Para o ex-presidente, falta rumo ao governo Dilma e capacidade de diálogo. “Eu governei porque tinha um objetivo, um programa, apoiado pelo PSDB e também pelos partidos coligados. Acima de tudo, governei porque falei o tempo todo à Nação”, afirmou. FHC repetiu ainda que o governo petista não está mais num presidencialismo de coalizão para ficar refém de um presidencialismo de “cooptação”. “Hoje a política dança o ritmo da crise econômica e da Lava Jato, não estão conduzindo, estão sendo conduzidos”, afirmou.
O tucano disse que atualmente não tem uma posição institucional, um cargo, para tomar uma iniciativa mais clara pelo País, mas defendeu o papel desempenhado pelo PSDB.
Questionado sobre a declaração que deu sobre a honradez pessoal de Dilma, FHC justificou ter falado sobre o assunto a uma revista alemã. “Imagina que um ex-presidente vai dizer a uma revista estrangeira que o presidente do seu país não é honrado? Não vai. Não deve. Mas, além disso, eu acho. Não vejo que a Dilma tenha pessoalmente envolvimento”, falou. “Quanto ao Lula, eu tenho que esperar para ver. Tem que esperar porque tem saído muita coisa que tem que ser passada a limpo. E o Lula deve ser o primeiro a querer ver ser passado a limpo. São muitas acusações, uma coisa aqui, uma coisa ali”, concluiu.
A fala de FHC coincide com o momento em que os escândalos chegam mais perto do ex-presidente petista. Nesta segunda (26), agentes da Polícia Federal cumpriram uma ordem de busca e apreensão no escritório de um dos filhos de Lula, em São Paulo, para apurar possível envolvimento dele num esquema de fraude tributária, objeto da Operação Zelotes.
O tucano ainda falou sobre as investigações a respeito das relações entre Lula e empreiteiras que firmaram negócios no exterior, com o auxílio de financiamento do BNDES. “Uma coisa é você ter um convite de um empresário e fazer uma palestra. Mas aí você faz a palestra, as pessoas vão [assistir]. Agora, você abrir portas...”, alfinetou. “Se [Lula] fez uma palestra e ganhou, tenho inveja porque ganhou dez vezes mais do que eu”, concluiu.
Para o tucano, o PT se perdeu ao chegar no poder. “O PT, de alguma maneira, foi engolfado pelos setores mais atrasados da sociedade”, disse. Ele disse ainda que Lula é responsável por parte desse processo. “Ele permitiu que se chegasse a esse desvario.”
Lava Jato
FHC voltou a dizer que o país está sem rumo. Ele avaliou que, hoje, a política “dança ao ritmo da crise econômica e da operação Lava Jato”. Ao falar sobre os personagens que permeiam a investigação do esquema de corrupção na Petrobras disse que a prisão do empreiteiro Marcelo Odebrecht “se justifica pelos dados que foram apresentados pela Justiça, mas tem limite”. “Acho que o Estado de Direito é uma coisa importante. Não pode transformar prisão preventiva em instrumento de prisão permanente. Quem tem que julgar isso não sou eu, é o Supremo”, afirmou.

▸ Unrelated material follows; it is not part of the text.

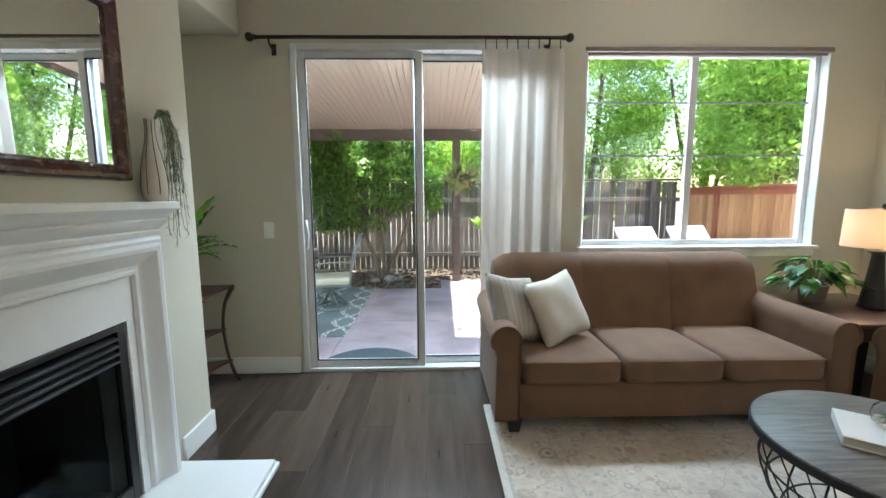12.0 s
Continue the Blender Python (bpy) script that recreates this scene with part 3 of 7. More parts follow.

O tucano disse que “apesar de tudo”, o país deu “grandes passos” e afirmou que prova disso é o funcionamento de instituições, como o Ministério Público e a Justiça.
Fominha
Ao relembrar os fatos de seu governo que serão abordados no livro que está lançando, o tucano admitiu não descartar que tenha havido compra de votos para a aprovação da emenda que instituiu a reeleição no Brasil, mas ressaltou que “se houve”, não foi patrocinada por ele. “Se houve compra, não foi minha, não foi do PSDB”, disse FHC, que lembrou, em seguida, que prefeitos e governadores também foram beneficiados com a medida.